While the report said there is a threat of fraud, Paul said it is a threat that has not materialized.
"We do 2,000-plus procurements a year. Our track record is exemplary in terms of instances of fraud."
That said, organizations can always do more, he added.
The special examination report looked at Defence Construction Canada, which provides a variety of services including procurement and construction for the Department of National Defence and other government departments. While it normally hands out between $650 million and $800 million a year in contracts, last year the total topped $900 million, said Paul.
While many of those contracts are for construction or repairs for buildings on military bases across the country, some are for other departments, such as a new super server centre for Shared Services Canada.
The auditor general's office routinely conducts a special examination of each Crown corporation every 10 years on average.

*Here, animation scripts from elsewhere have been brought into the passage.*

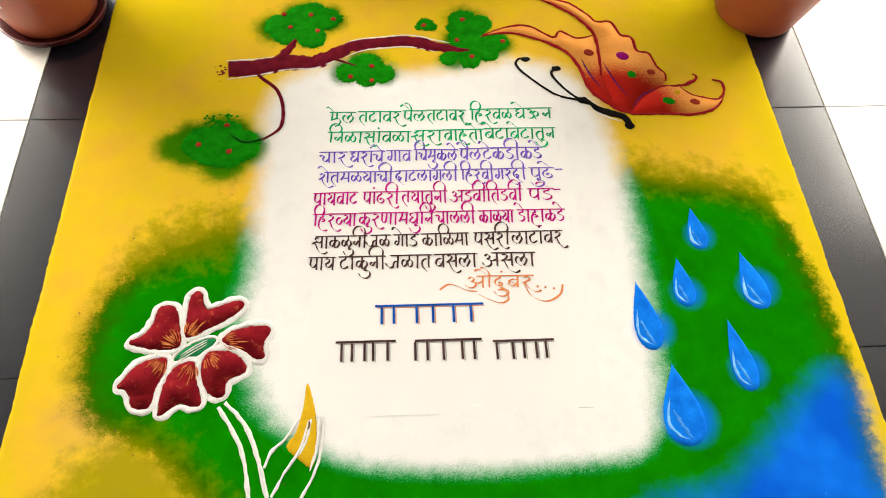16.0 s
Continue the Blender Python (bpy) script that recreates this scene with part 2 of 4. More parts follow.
# ---- building helpers ----
def part(name, bm, material, parent=None, label="", smooth=True):
    mesh = bpy.data.meshes.new(name)
    bm.normal_update()
    bm.to_mesh(mesh)
    bm.free()
    mesh.materials.append(material)
    if smooth:
        for f in mesh.polygons:
            f.use_smooth = True
    ob = new(name, mesh)
    ob.parent = parent
    if label:
        tagged(ob, label)
    return ob


def thing(name, label, category, group="", kind="", at=(0, 0, 0)):
    ob = new(name)
    ob.location = at
    ob.empty_display_size = 0.05
    return tagged(ob, label, category, group, kind)


ART = pose(0.001, 0.0018, 0, 0, 0, -0.389)     # the lie of the drawing on the floor


def box(bm, x0, x1, y0, y1, z0, z1, bevel=0.0):
    m = Matrix.Translation(((x0 + x1) / 2, (y0 + y1) / 2, (z0 + z1) / 2)) @ Matrix.Diagonal((x1 - x0, y1 - y0, z1 - z0, 1))
    made = bmesh.ops.create_cube(bm, size=1, matrix=m)
    if bevel:
        edges = list({e for v in made["verts"] for e in v.link_edges})
        bmesh.ops.bevel(bm, geom=edges, offset=bevel, segments=2, affect="EDGES", profile=0.5)
    return bm


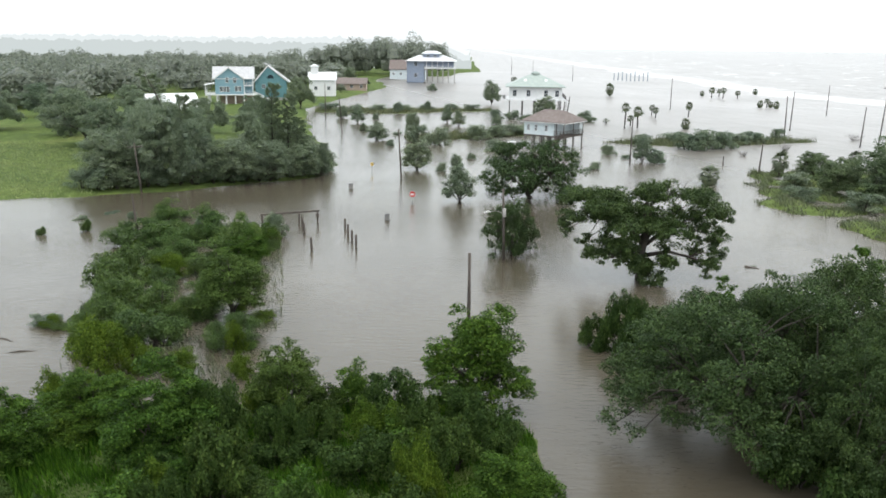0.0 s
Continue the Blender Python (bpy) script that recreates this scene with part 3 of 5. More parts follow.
def make_bush(name, label, material, height, spread, n, leaf, seed, group="", lobes=14, upright=0.5, category="bush", tuft=(5, 0.5), core=0.2):
    rng = np.random.default_rng(seed)
    bm = bmesh.new()
    bl = []
    for i in range(lobes):
        a, r = rng.random() * 6.28, spread * 0.36 * math.sqrt(rng.random())
        z = height * (0.10 + 0.72 * rng.random() * (1.2 - r / (spread * 0.45)))
        s = spread * (0.13 + 0.12 * rng.random())
        bl.append((math.cos(a) * r, math.sin(a) * r, z, s, s, s * (0.6 + upright)))
        if i < 8:
            tube(bm, [(math.cos(a) * r * 0.15, math.sin(a) * r * 0.15, -0.5), (math.cos(a) * r * 0.6, math.sin(a) * r * 0.6, z * 0.6), (math.cos(a) * r, math.sin(a) * r, z)],
                 [0.018 * spread, 0.012 * spread, 0.004 * spread], 5)
    ob = thing(name, pose(0, 0, 0), label, category, group)
    tagged(part("stem", bm, M_BARK, ob, smooth=True), kind="stuff")
    crown = link_mesh("foliage", mesh_from_arrays("foliage", np.concatenate([leaves(rng, tufts(rng, bl, *tuft), n, leaf, leaf * 0.55), cores(rng, bl, 3, core)]), 4), material, ob)
    return (ob, *extent(crown.data))


def needles(rng, sprays, n, length, width, wind):
    """Long needles over sprays (root, tip): each points on along its branch, blown over by the wind."""
    roots, tips = np.array([a for a, _ in sprays]), np.array([b for _, b in sprays])
    ln = np.linalg.norm(tips - roots, axis=1)
    pick = rng.choice(len(roots), n, p=(ln + 0.25) / (ln + 0.25).sum())
    f = 0.25 + 0.75 * rng.random(n) ** 0.7
    p = roots[pick] + (tips - roots)[pick] * f[:, None] + rng.normal(size=(n, 3)) * 0.05
    d = unit(unit((tips - roots)[pick]) * 0.8 + rng.normal(size=(n, 3)) * 0.55 + np.array(wind))
    b = unit(np.cross(d, rng.normal(size=(n, 3)))) * (width * (0.7 + 0.6 * rng.random(n)))[:, None]
    e = p + d * (length * (0.6 + 0.8 * rng.random(n)))[:, None]
    return np.stack([p - b * 0.5, p + b * 0.5, e + b * 0.25, e - b * 0.25], axis=1).reshape(-1, 3)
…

For the most part, the special examination found that Defence Construction Canada was well run. However, it also found that the nature of its mission means it has to be alert to the possibility of fraud.
"This weakness matters because no organization that safeguards public resources is immune to fraud risks," Bédard wrote. "If undetected, fraud can divert public funds to unrelated private interests or allow competitions to favour suppliers who provide less value for money. Moreover, a lack of measures to monitor and mitigate fraud systematically can undermine public trust."
The report recommended the corporation put in place more systematic training for employees to detect potential fraud.
Paul said the corporation is planning to improve training in addition to its new e-procurement system.